To understand the fertilizer industry, we must understand the factors affecting its demand and supply. The demand and supply of fertilizers depends on number of factors, including natural gas price, crop prices and size of area plotted. As it is mentioned earlier that the key raw material for Nitrogen fertilizer is natural gas, which means fertilizer prices are dependent on natural gas price. If natural gas price increases, then fertilizer price does as well, which results in a decline in local fertilizer demand. This significantly reduces local supply and promotes fertilizer imports. While if natural gas prices decrease, manufacturers produce more fertilizer by re-starting halted production facilities or by investing in new production plants, and that results in a higher local supply.
Fertilizer prices are more tied up with crop prices than natural gas prices. This means that correlation between crop prices and fertilizer prices is higher than correlation between natural gas prices and fertilizer prices. As we know, fertilizer prices are critical for farmers because they constitute around 30 to 40 percent of total production costs for farmers. Corn uses more Nitrogen based nutrients compared to Soybeans or Wheat. This shows that if there is an increase in Corn prices, fertilizer prices will also increase, and vice versa.
In this case of higher Corn prices, producers can capture wide margin, due to low production costs and high selling prices. This is the reason that when there are low gas prices and higher crop prices, investors invest in fertilizer sector more.
Overview of the Companies:
Before I get started with the analysis, let me just give a quick overview of the companies. CF Industries Holdings, Inc. is a major manufacturer and distributor of Nitrogen and Phosphate fertilizer products worldwide. It operates in two segments, Nitrogen (83 percent) and Phosphate (17 percent). The company is deploying capital to initiate acquisitions, share repurchase programs and capacity expansions. The company made the following announcement:
- Announced CAD 0.9 billion agreement to purchase outstanding interests in Canadian Fertilizers Limited
- Authorized USD 3.0 billionshare buyback through 2016
The company capacity expansion projects include:
- Authorization of expenditure of USD 3.8 billion including USD 2.1 billion at Donaldsonville and USD 1.7 billion at Port Neal
Tons per Day
Annual Capacity (000 tons)
Typical Product Mix (000 tons)
Port Neal, IA
Agrium Inc. is a major retail supplier of agricultural products and services in North and South America as well as a leading global wholesale producer and marketer of all three major agricultural nutrients and the premier supplier of specialty fertilizers in North America through its Advanced Technologies business unit. The Mosaic Company produces and markets concentrated Phosphate and Potash crop nutrients for the agriculture industry worldwide. Potash Corporation produces and sells fertilizers and related industrial and feed products primarily in the United States and Canada. It also offers solid and liquid Phosphate fertilizers; animal feed supplements,and purified phosphoric acid.
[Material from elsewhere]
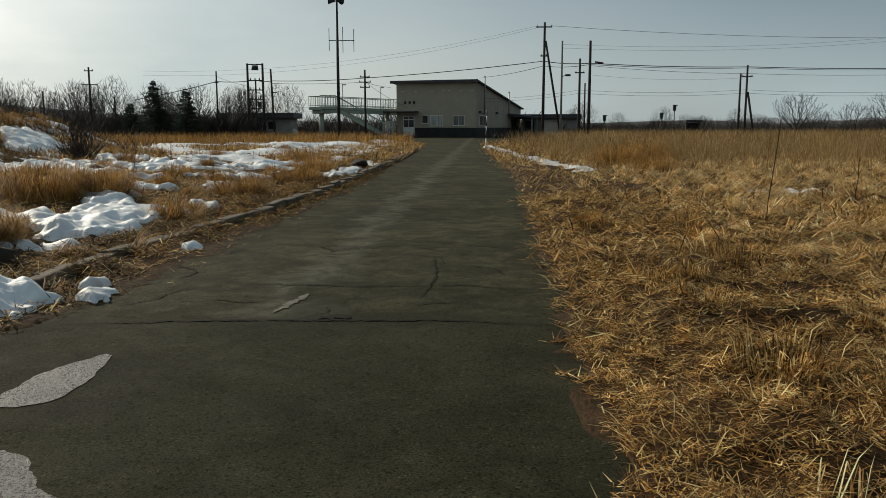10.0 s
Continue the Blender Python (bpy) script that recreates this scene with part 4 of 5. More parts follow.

While analyzing a financial position of the company, gross margin is a very important tool, because it measures company's manufacturing and distribution efficiency during the production process. CF industries' higher gross margin than its competitors shows that it is more efficient. In reviewing the gross margin over the three years, we can see an increasing trend for CF industries over that period of time. Agrium, Mosaic and Potash Corporation saw their gross margins increase in 2011, but then dropped in 2012. (Note: The rapid increase in CF's margins from 2010 to 2011 were due to its acquisition of Terra Industries in 2010) Agrium and Mosaic dropped due to increase in cost of production, and Potash Corp.'s gross margin dropped due to decrease in sales.
EBITDA margin is also an effective tool to measure a company's operating profitability. This is a great tool for comparing companies in an industry to see which company might have the best potential. We can see an upward trend in CF industries' EBITDA margin, which means that operating profitability is increasing with the passage of time.
CF industries' higher ROE in 2012, shows that the company uses its investment funds well to generate earnings growth. The increase in its ROIC also makes CF industries superior among its competitors because this ratio evidently indicates its strength generating cash flow relative to capital invested in the business.
After analyzing financial statements for all four companies, CF industries' financial performance shows excellent execution.
Outperforming peers yet trading at discount:
After financial analysis, I have done a multiple valuation analysis, because it is easy to understand and offers quick comparison. The following table shows different multiples of four selected companies' and there industry average. One can clearly see that CF industries carries the lowest Price-to-earnings, Price-to-Book, Price-to-Cash Flow and EV/EBITDA multiples,as compared to its competitors and industry average.
EPS is a useful measure of profitability, and when compared with EPS of other similar companies, it gives a view of the comparative earning power of the companies. The table below indicates that CF has more earning power than its competitor.
After analyzing financials and key multiples, it is clear that CF industries is outperforming its competitors and is trading at a discount. The company is trading at lowest multiples with high profit margins. The expansion plans also evidently demonstrate its commitment towards higher growth. Furthermore, the decreasing natural gas prices also favor CF Industries as it currently produces 83 percent of Nitrogen fertilizer. The strong profit margins and an ROE of 35% make CF a great opportunity at hand. CF is currently available at a discounted price in the market. It is not only the low price that is listing CF as a buy on my list, the expansion plans hinting at the prospective growth, that is not yet priced in the stock, makes CF a rare opportunity. All these factors have combined to make CF a perfect Buy for me.